La residenza di ricerca Young Curators Residency Programme, di cui sono stata responsabile dal 2018 al 2021 e che viene promossa dalla Fondazione Sandretto Re Rebaudengo dal 2007, mi ha permesso negli ultimi anni di incontrare un grande numero di artistə su tutto il territorio italiano, viaggiando insieme a un gruppo selezionato di curatorə internazionali. Durante gli incontri di cui è costellato il nostro percorso, non è raro che emerga un tema apparentemente secondario, ovvero cosa fanno lə artistə quando non fanno lə artistə – o meglio, cosa fanno lə artistə per potersi permettere di fare lə artistə. La realtà del “secondo (terzo, quarto) lavoro” è estremamente diffusa per chi lavora nell’ambito dell’arte contemporanea in Italia. “Qual è il tuo vero lavoro?” domandava un progetto iniziato qualche anno fa da Lia Cecchin e Isamit Morales, ironizzando su come quella dell’artista non fosse considerata seriamente una professione non solo dalle istituzioni, ma anche dalla stessa categoria.
Le risposte a questa domanda sono solitamente svariate: allestitorə, graficə di banner pubblicitari, guardasala, docente universitariə, di scuola secondaria, elementare, maestrə di asilo, commessə, netturbinə, chirurgə plasticə, camerierə, baristə, babysitter sono solo alcune di quelle che ho sentito negli ultimi mesi. Secondo i dati recentemente raccolti da Art Workers Italia e ACTA nella prima indagine di settore dedicata all’analisi delle condizioni di vita dellə art workers in Italia (2021), il 79% di chi ha risposto all’indagine svolge più lavori, sia nell’ambito dell’arte contemporanea che fuori (39,8%). Questa scelta, nella stragrande maggioranza dei casi, è motivata dal fatto che il compenso ottenuto con il lavoro principale nell’arte contemporanea non è sufficiente a mantenere un tenore di vita dignitoso. D’altronde, i dati sul reddito lo confermano chiaramente: quasi la metà di chi ha risposto all’indagine ha ottenuto, nel 2019, un reddito annuale inferiore ai 10.000 euro, circa il 24% un reddito tra i 10 e i 20.000 euro e solo l’8% ha superato i 30.000 euro – lavoro sommerso incluso. Questi numeri sorprendono soprattutto se affiancati ad un altro dato fondamentale, quello che il 90% dellə art workers che hanno risposto all’indagine ha una formazione specifica in ambito artistico – nella fattispecie, circa l’86% ha una laurea magistrale o un grado di formazione ancora più elevato, spesso conseguito all’estero (nel 28% dei casi).

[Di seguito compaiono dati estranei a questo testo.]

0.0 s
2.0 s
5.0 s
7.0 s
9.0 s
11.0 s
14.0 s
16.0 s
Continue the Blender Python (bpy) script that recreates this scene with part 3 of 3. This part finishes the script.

Possiamo presumere che i dati specificamente legati allə artistə (professione segnalata come “principale” da una buona parte delle persone che hanno risposto all’indagine) non si discostino troppo da quelli generali appena descritti. Che lə artistə svolgano lavori paralleli alla loro carriera artistica non è una novità: Harun Farocki ha per un periodo realizzato delle “Storie della buonanotte” per la TV tedesca, brevi video educativi per l’infanzia in cui spesso coinvolgeva le sue figlie come attrici; Maurizio Cattelan racconta, notoriamente, di aver lavorato come giardiniere, cameriere, antennista e portalettere; Giosetta Fioroni disegnava costumi di scena, mentre Pino Pascali realizzava scenografie per la RAI. Sarebbe certamente interessante integrare la storiografia artistica canonica con un’analisi critica dell’influenza che il lavoro parallelo portato avanti dallə artistə ha avuto sulla loro pratica artistica (e viceversa), ma ciò che mi preme sottolineare in questa sede è piuttosto un discorso di tipo metodologico: in che modo può essere portato avanti il lavoro dell’artista quando non è tutelato, remunerato, e spesso non è nemmeno considerato veramente un lavoro?
Il problema travalica la questione prettamente economica per entrare in quella, ad essa strettamente intrecciata, del riconoscimento sociale di questa figura. Il titolo “Come spiegare a mia madre che ciò che faccio serve a qualcosa?”, dato dal gruppo Oreste a un convegno nel 1997, sembra riassumere ancora una problematica fondamentale, che attraversa l’aspetto politico, giuridico e culturale del lavoro nell’arte. Durante il “viaggio in Italia” tracciato dalla presente inchiesta, spero che tenere a mente questa costellazione di pensieri possa offrire allə lettorə delle coordinate utili su ciò che sta prima, dopo e intorno alle pratiche artistiche che incontrerà: un piccolo strumento interpretativo della complessità, del valore, e della tenacia caratteristiche del lavoro artistico in Italia.